The problem: Locate every line below that contains the word "long" and copy it.
-----
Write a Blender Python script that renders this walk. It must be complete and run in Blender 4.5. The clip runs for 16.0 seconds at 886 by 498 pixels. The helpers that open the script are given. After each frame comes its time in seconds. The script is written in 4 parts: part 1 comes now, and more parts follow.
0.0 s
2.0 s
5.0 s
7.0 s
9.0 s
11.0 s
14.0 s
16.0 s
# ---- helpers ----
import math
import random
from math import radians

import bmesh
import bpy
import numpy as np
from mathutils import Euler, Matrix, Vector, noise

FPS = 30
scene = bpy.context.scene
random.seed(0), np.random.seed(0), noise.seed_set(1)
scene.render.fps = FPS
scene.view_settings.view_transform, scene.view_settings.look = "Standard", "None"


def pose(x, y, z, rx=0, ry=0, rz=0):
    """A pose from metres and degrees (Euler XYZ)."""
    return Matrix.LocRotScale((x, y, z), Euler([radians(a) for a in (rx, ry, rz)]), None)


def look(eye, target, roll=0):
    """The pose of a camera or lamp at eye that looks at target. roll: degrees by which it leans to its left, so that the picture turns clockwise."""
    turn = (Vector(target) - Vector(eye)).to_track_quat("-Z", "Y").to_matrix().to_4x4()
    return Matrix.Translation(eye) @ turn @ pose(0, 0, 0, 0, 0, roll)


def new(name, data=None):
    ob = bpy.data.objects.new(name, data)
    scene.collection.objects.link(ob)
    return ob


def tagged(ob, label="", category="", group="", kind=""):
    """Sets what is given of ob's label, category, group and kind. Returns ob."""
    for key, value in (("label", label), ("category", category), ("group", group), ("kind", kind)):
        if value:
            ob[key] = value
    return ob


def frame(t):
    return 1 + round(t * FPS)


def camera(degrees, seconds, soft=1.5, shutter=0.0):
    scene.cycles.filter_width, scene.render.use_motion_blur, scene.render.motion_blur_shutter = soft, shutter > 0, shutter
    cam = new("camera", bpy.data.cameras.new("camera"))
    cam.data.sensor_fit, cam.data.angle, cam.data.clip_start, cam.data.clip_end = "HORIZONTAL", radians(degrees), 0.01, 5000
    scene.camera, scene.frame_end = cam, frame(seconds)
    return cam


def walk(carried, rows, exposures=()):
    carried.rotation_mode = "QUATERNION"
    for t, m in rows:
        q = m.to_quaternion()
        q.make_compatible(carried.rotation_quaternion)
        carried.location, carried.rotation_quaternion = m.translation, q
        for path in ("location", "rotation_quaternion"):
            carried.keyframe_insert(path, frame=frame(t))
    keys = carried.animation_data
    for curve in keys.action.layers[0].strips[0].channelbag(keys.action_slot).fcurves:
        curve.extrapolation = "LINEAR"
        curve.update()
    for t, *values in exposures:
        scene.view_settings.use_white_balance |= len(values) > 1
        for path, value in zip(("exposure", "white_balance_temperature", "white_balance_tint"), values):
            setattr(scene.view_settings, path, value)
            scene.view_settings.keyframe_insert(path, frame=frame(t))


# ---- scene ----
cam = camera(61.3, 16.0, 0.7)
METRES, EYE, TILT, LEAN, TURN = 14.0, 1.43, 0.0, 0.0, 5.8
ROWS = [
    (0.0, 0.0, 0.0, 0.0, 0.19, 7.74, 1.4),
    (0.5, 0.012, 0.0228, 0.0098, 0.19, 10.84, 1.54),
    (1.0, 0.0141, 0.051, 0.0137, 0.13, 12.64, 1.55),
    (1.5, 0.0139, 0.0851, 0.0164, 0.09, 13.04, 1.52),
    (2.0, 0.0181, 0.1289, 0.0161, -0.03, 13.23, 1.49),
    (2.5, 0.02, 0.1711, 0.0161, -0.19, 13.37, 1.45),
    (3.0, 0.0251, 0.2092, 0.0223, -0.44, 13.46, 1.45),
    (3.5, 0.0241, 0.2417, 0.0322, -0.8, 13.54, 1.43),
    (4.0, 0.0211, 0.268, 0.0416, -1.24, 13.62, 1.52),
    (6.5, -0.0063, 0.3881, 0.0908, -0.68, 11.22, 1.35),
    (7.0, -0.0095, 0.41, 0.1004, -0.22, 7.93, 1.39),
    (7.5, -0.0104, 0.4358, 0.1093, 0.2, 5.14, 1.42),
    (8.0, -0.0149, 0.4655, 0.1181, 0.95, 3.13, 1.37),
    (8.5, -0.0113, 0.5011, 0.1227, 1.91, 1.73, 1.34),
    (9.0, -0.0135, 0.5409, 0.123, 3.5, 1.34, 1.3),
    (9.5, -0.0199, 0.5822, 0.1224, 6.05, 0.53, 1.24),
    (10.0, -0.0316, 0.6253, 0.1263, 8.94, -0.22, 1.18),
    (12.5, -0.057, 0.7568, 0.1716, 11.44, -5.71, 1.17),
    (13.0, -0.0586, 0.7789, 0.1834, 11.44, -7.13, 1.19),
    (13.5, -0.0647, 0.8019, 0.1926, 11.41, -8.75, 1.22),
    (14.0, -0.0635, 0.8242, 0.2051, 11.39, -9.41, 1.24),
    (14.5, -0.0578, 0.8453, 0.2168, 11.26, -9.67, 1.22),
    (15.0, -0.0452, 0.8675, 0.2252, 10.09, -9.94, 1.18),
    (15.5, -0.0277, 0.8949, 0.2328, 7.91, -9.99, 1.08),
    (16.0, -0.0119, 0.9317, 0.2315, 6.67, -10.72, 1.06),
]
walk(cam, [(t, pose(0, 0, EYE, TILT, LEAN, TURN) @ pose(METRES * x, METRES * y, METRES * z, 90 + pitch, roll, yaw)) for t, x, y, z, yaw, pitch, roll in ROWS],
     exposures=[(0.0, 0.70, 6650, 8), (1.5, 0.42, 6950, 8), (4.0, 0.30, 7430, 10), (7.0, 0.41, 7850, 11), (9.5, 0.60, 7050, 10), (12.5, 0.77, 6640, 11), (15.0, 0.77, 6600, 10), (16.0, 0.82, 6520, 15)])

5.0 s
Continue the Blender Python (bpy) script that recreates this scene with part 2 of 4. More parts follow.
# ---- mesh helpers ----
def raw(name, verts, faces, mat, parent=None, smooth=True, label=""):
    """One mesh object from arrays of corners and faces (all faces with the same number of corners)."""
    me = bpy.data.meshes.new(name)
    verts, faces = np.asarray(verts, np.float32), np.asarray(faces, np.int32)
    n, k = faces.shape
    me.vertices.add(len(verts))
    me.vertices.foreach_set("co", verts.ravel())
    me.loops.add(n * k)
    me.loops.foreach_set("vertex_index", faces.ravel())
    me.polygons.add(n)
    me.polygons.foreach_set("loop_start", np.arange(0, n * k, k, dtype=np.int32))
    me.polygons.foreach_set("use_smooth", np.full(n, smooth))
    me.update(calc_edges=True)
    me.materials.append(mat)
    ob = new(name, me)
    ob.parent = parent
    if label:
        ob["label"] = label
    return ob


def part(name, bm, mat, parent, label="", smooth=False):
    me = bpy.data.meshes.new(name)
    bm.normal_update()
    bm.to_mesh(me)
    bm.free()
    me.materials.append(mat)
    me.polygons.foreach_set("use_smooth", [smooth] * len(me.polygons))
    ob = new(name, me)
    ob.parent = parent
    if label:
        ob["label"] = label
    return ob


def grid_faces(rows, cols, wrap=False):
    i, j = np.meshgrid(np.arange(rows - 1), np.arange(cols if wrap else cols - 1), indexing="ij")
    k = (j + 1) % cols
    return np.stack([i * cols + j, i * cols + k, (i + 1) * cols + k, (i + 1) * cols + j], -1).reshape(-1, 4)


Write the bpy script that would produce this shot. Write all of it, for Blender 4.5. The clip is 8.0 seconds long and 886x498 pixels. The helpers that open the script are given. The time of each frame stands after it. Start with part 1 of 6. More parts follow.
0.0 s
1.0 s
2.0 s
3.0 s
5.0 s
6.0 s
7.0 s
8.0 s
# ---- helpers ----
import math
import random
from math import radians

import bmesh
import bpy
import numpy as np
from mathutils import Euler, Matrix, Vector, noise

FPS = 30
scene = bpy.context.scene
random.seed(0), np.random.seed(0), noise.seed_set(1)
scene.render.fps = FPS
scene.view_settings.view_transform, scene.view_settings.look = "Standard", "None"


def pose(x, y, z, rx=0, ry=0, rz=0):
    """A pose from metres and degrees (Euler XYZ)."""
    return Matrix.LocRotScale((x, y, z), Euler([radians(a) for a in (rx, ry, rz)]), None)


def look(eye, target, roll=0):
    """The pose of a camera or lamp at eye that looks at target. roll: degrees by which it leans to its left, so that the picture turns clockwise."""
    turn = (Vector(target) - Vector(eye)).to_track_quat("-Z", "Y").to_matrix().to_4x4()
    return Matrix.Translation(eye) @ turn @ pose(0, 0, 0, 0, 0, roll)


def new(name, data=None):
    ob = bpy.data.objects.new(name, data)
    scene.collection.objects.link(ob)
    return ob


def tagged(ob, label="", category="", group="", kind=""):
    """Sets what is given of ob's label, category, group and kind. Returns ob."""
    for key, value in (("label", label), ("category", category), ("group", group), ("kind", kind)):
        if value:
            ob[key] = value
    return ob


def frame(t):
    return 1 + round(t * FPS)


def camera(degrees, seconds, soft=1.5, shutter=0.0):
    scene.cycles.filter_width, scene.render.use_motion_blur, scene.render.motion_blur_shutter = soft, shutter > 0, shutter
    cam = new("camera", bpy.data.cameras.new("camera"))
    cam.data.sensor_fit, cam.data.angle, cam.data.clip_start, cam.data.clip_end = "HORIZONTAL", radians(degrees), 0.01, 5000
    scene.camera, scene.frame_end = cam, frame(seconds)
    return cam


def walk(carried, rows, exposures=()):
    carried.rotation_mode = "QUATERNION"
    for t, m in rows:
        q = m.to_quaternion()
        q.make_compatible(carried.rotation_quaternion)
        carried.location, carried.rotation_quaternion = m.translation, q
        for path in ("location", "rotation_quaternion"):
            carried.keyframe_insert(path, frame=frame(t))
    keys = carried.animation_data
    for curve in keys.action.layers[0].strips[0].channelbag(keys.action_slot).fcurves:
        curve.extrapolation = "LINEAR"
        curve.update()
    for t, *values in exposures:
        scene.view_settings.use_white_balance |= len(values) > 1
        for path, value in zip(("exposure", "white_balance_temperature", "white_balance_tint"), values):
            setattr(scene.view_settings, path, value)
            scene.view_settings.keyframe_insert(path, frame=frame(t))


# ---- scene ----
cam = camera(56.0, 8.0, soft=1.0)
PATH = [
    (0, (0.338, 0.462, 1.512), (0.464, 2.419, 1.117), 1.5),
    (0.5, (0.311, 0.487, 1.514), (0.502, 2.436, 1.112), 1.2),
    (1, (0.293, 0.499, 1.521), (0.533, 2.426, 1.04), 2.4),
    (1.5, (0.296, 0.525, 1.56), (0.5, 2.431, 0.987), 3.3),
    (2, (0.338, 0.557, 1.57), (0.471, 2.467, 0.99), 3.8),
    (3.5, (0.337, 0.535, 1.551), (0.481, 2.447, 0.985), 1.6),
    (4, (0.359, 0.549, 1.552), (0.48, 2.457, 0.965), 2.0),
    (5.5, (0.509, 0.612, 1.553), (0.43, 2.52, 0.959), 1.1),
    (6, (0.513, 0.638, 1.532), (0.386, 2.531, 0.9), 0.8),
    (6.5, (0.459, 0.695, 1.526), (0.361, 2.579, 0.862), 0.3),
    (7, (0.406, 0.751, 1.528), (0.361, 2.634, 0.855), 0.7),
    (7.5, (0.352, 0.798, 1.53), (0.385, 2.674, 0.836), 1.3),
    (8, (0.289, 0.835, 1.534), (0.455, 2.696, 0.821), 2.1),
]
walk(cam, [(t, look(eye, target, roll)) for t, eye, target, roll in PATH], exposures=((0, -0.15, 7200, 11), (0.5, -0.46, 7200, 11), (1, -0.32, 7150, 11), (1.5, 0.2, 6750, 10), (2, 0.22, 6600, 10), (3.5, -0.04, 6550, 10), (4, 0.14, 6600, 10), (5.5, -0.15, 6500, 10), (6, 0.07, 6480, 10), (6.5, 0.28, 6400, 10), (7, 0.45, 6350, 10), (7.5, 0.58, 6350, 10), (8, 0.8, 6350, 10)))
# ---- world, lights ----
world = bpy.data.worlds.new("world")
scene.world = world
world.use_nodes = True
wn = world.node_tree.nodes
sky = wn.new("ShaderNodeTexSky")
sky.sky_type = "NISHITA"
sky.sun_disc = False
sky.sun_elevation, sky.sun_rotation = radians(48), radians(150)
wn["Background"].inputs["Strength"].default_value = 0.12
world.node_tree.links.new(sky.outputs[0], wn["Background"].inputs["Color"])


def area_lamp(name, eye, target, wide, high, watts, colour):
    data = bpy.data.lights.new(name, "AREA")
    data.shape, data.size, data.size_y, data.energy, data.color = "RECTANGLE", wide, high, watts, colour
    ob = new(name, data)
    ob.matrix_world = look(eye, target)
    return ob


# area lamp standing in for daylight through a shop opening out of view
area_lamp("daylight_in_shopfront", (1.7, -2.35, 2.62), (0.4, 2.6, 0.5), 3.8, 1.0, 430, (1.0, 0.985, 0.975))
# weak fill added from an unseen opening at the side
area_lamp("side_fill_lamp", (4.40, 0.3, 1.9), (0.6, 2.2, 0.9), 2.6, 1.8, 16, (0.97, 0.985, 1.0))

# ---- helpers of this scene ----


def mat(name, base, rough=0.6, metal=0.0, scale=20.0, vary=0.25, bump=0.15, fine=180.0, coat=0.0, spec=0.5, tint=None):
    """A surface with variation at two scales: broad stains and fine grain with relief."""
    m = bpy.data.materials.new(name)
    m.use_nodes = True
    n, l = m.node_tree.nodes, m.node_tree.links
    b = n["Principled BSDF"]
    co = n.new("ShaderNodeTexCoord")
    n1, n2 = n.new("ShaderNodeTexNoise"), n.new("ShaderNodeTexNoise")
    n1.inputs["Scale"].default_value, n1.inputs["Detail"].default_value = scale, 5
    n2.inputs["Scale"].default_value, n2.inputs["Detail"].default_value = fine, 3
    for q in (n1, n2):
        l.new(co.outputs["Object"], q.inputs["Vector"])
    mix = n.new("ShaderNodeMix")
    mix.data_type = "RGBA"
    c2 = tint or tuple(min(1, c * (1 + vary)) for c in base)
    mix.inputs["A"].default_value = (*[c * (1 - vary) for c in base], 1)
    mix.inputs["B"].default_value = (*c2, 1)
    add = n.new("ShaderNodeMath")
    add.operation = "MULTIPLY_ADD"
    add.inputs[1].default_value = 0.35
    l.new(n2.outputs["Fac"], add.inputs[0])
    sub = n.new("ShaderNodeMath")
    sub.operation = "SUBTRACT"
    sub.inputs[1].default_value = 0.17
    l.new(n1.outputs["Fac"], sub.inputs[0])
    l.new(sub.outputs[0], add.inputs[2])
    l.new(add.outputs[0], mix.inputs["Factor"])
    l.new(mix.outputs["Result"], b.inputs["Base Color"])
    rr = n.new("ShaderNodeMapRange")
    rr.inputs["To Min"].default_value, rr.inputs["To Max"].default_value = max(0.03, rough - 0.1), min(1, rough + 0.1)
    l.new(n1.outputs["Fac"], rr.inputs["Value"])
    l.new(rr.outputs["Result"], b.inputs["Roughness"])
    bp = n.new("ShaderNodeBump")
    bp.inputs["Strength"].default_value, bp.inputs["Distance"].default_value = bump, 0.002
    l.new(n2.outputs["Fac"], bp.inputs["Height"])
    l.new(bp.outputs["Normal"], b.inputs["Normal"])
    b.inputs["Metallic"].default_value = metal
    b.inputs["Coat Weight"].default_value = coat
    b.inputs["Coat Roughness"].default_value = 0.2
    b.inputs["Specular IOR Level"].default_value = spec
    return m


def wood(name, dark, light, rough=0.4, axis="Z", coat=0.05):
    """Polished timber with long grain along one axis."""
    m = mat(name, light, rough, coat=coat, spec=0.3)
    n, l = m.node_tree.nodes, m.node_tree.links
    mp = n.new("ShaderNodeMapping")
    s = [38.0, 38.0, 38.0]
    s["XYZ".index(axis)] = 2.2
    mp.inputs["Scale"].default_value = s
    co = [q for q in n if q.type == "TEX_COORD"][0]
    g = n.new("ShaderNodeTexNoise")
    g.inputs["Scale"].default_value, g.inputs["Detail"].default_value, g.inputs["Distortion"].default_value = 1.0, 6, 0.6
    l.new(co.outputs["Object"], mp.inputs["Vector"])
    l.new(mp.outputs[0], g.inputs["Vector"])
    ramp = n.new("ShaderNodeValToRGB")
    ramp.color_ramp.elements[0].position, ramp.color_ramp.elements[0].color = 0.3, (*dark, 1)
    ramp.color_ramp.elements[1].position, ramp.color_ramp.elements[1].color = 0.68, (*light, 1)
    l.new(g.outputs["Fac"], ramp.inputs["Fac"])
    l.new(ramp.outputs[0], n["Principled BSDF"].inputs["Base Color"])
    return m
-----
Output for this exercise:
Write the bpy script that would produce this shot. Write all of it, for Blender 4.5. The clip is 8.0 seconds long and 886x498 pixels. The helpers that open the script are given. The time of each frame stands after it. Start with part 1 of 6. More parts follow.
    """Polished timber with long grain along one axis."""